Свое отношение к этой проблеме я уже здесь высказал. Сочувствия такому выбору у меня нет. Ненависть их к режиму, безусловно, справедлива, но она и самоослепляюща. Но и осуждения у меня нет (осуждаю, как и во всех лагерях, только доносчиков и согласившихся на палачество). Ситуация и впрямь была безвыходной. Я просто хочу сказать, что сегодня понимаю, что должен был чувствовать украинский интеллигент через восемь лет после намеренного вымарывания его народа, понимаю, что и другие люди, окружавшие Галю, тоже имели свои резоны относиться ко всему не так, как я. А ведь, положа руку на сердце, внушали мы ей тогда эйфорические глупости — и когда отрицали Сталина, и когда его принимали. То, что мы были искренни, ничего не меняет. Вполне возможно, в какой-то момент другие люди, по-другому ей близкие, выложили перед ней свои карты, не детский идеализм, а жизненный опыт, давно наболевшее. И заразили ее своей, иной эйфорией, не более умной, но иной. Ибо чем, кроме эйфории, можно объяснить приятие совсем неглупыми людьми немецкой оккупации как освобождения. Ведь Гитлер не только не был, он почти и не притворялся спасителем. Эйфории вообще играют большую роль в безвыходных ситуациях. А в иных мы и не жили.

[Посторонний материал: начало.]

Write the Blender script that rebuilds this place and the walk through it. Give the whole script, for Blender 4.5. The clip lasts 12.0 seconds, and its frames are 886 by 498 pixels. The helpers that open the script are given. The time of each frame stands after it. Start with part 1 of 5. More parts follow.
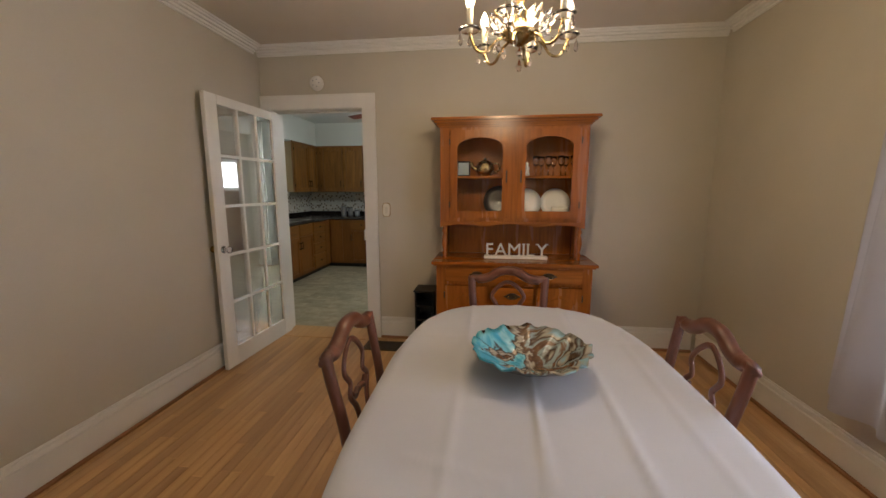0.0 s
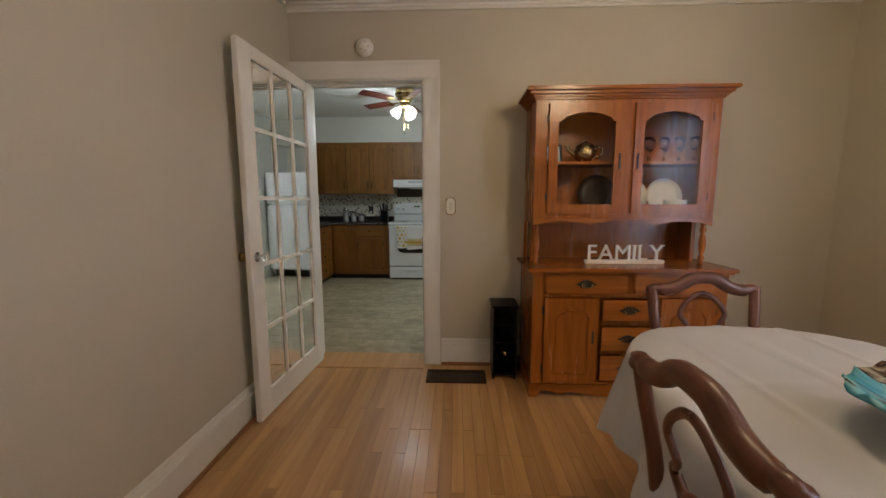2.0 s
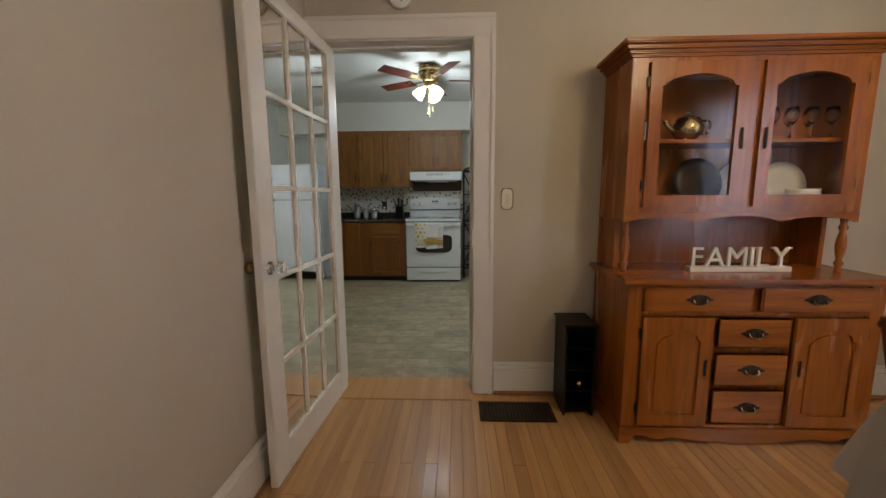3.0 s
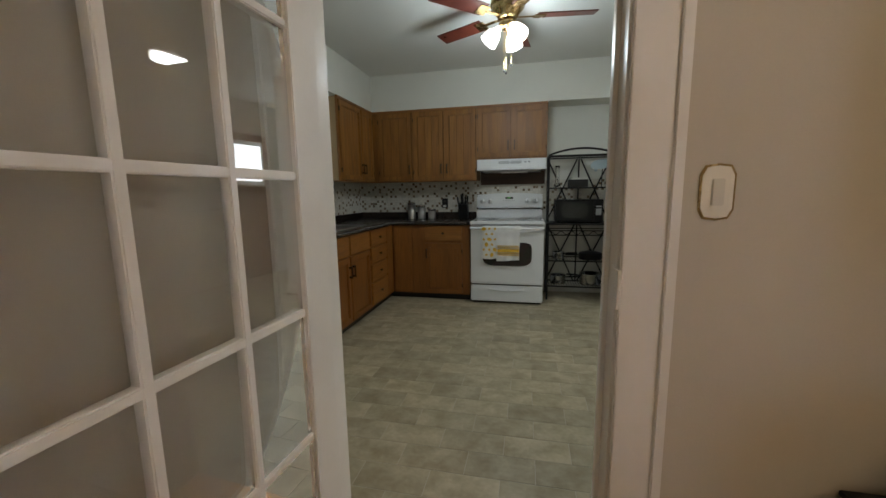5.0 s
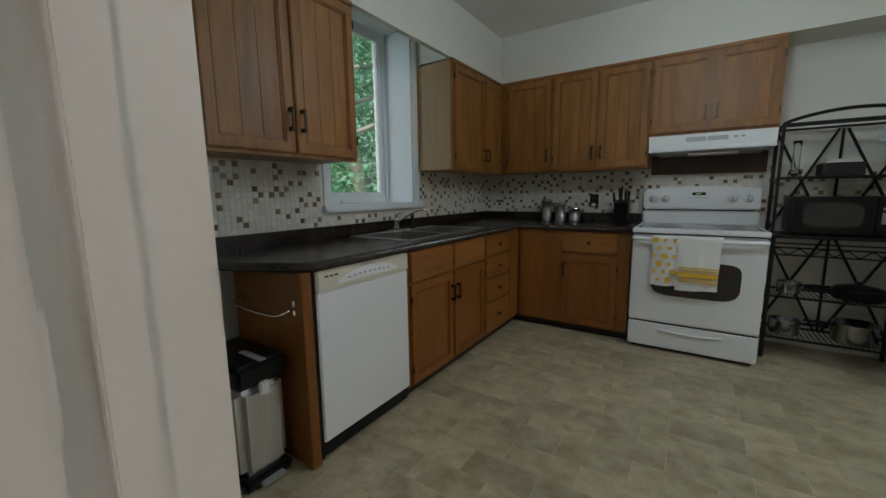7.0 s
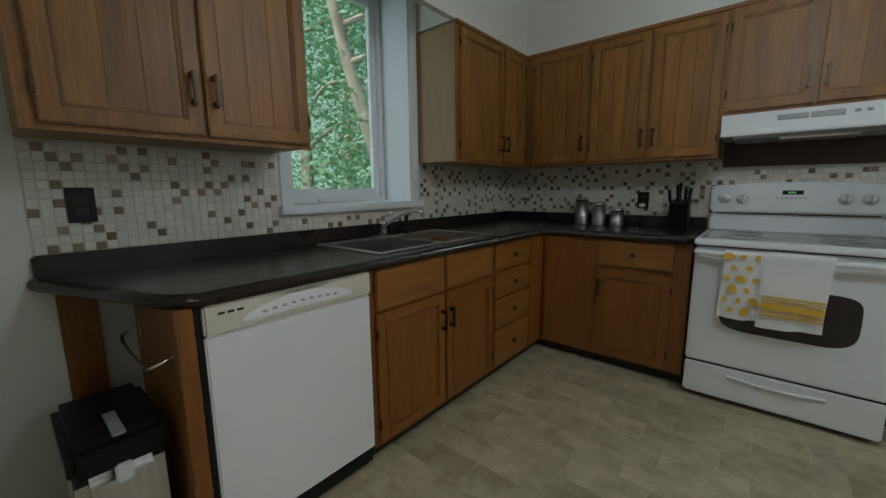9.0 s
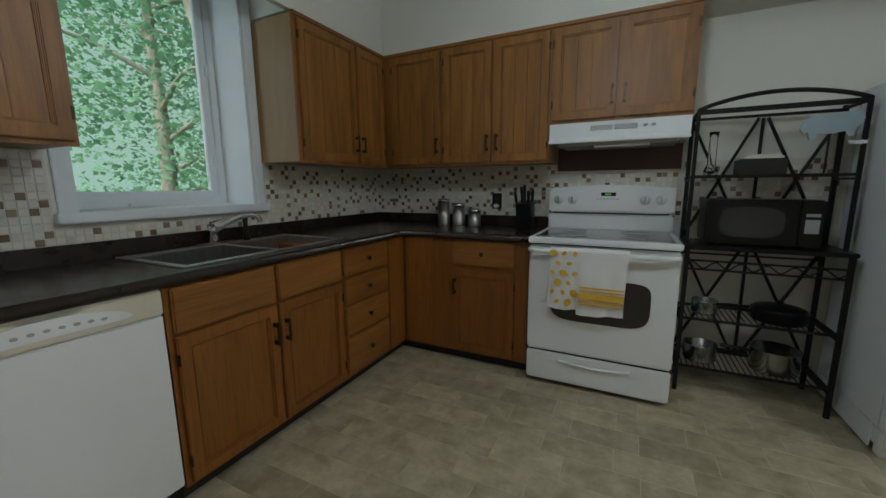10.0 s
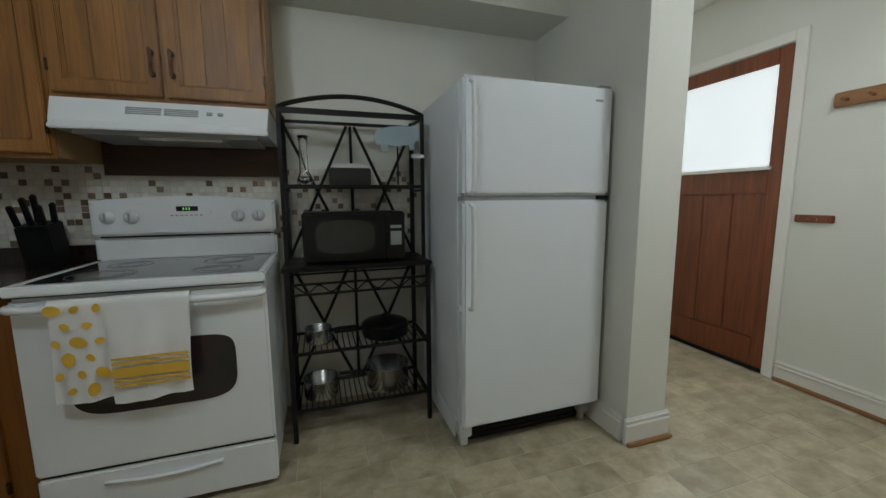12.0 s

Все, что я здесь говорю о Галином выборе — только мои предположения. Откуда мне вообще знать, что было с Галей, как ей пришлось поворачиваться в оккупации и как жили те, кого я видел в Корчеватом. Почему-то в эмиграции я никогда не слышал о Галином отце (а он был все-таки видным человеком в Киеве). И о некоторых других людях ее круга, имена которых помню, я тоже не слышал. Я ничего не знаю. Но во что я уж совсем не верю — это в то, что Галя «оказалась» не той, какой я ее знал. Она была человеком внутренне свободным, с естественным чувством собственного достоинства, никогда не опускавшимся до притворства. Могла бы вообще не иметь с нами дела, но находиться в отношениях неискренних, фальшивых — не могла. Да и смысла ведь не было. И я вспоминаю Галю, какой она была и какой должна была быть, какой не могла бы быть нигде вне России, даже если судьба ее, как я надеюсь, сложилась благополучно, и испытываю, прежде всего, нежность и благодарность судьбе за то, что я ее знал. Благодарность совершенно бескорыстную, ибо, повторяю, влюбленность с моей стороны была детской, а с ее стороны не было никакой. Просто она была прекрасной, и я с ней дружил. И, конечно, мне больно за ее и за нашу судьбу. Ибо «совсем не тем, за что мы ее принимали», «оказалась» не Галя, не мы, а «наша великая эпоха», так или иначе подмявшая каждого их нас.
Но это понимание далось нам не сразу и не дешево. А тогда, перед войной, нам, включая и Яшу и Галю, конечно, не нравились топорно-залихватские, шапкозакидательские песни вроде «Если завтра война» (мне больше было по сердцу симоновское «Да, враг был храбр. Тем больше наша слава», а эта мудрость тоже не велика), но это больше оскорбляло наш вкус, иногда здравый смысл, но не представление о жизни — в невероятности собственной мощи мы не сомневались. Тем более, что у нас победа сменялась победой — озеро Хасан, река Халхин-Гол. Мы только не знали, какими силами над какими силами и с какими потерями достигались эти победы. Не знали, что в армии не только автоматов (о них мы и не слышали), но и винтовок образца 1891-го дробь 1930 года на всех не хватает. Завесу над тайной приоткрыла война с Финляндией, но тут можно было все свалить на климатические условия. Однако начались учения войск в условиях, приближенных к боевым. Появились даже раненые и убитые. Это мы знали, это касалось наших товарищей. Но нужного оружия в достаточном количестве от этого не появилось. Но этого мы ничего не знали, на этот счет мы были спокойны.
Волновали дела литературные. Я уже говорил, что начали мы посещать обсуждения стихов в клубе писателей. Мои товарищи-студенты обругали стихи одного украинского поэта. Не помню, какие были у него стихи, но как-то подражательно изругали — за отсутствие новаторства. Представляете, как это давно было — я еще стоял за новаторство.